其二,印度必须正视并接纳后殖民时期其对南亚地区近乎全面掌控的局面已大幅弱化这一现实。印度不应抗拒此现实,亦不应倾尽有限资源,徒劳地试图重塑往昔主导地位,而应该思索以创新性举措,推动印度地区主导地位“与时俱进”。印度凭借庞大体量,本应是该地区的首要强国,然而印度对地区地缘政治进行微观管控的时代已然落幕。因而,当代印度应摒弃竭力“控制”南亚的冲动,摆脱此类历史遗留观念所带来的心理负担。
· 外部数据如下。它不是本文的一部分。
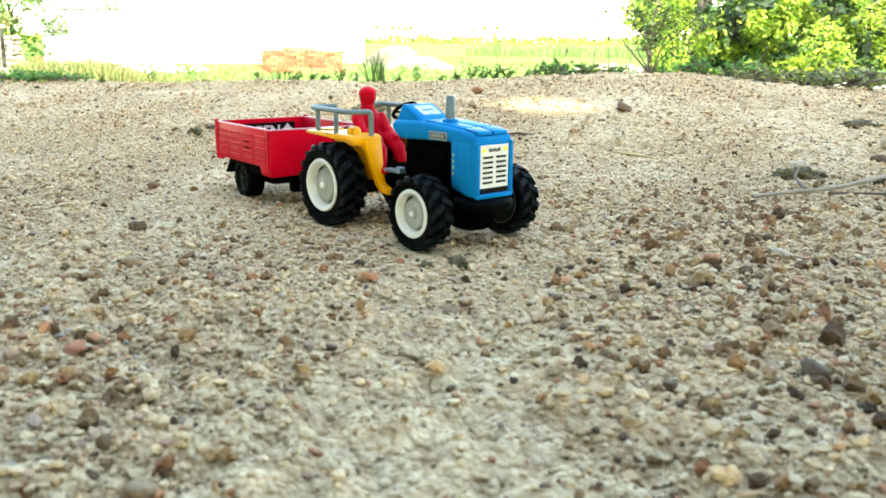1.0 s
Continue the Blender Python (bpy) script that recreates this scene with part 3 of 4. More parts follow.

反之,印度应与地区国家开展平等互动、实现互惠合作,并将战略重点转移至更为广阔的周边区域,涵盖印太地区的印度洋部分、中东以及东南亚地区。
以这种视角审视南亚,不仅有利于拓展印度对于周边地区的认知范畴,使其与印度历史过往更为契合,还有助于印度从“控制”“重夺”“赢回”或“微观管理”南亚的地缘政治困境中挣脱,达成地缘政治意义上的自我纾解。南亚并非印度必须牢牢掌控的空间,而是印度理应实现超越的空间。
与此同时,印度应持续与南亚各国开展交往,坚决防止有限的外交资源和外交政策精力被无谓损耗。印度的核心关注点应置于更为广泛的全球事务参与上,毕竟,印度的真正发展契机存在于国际舞台,而非局限于南亚一隅。
作者简介:哈皮蒙·雅各布(Happymon Jacob),尼赫鲁大学国际关系学院副教授,印智库战略与国防研究委员会(CSDR)创始人。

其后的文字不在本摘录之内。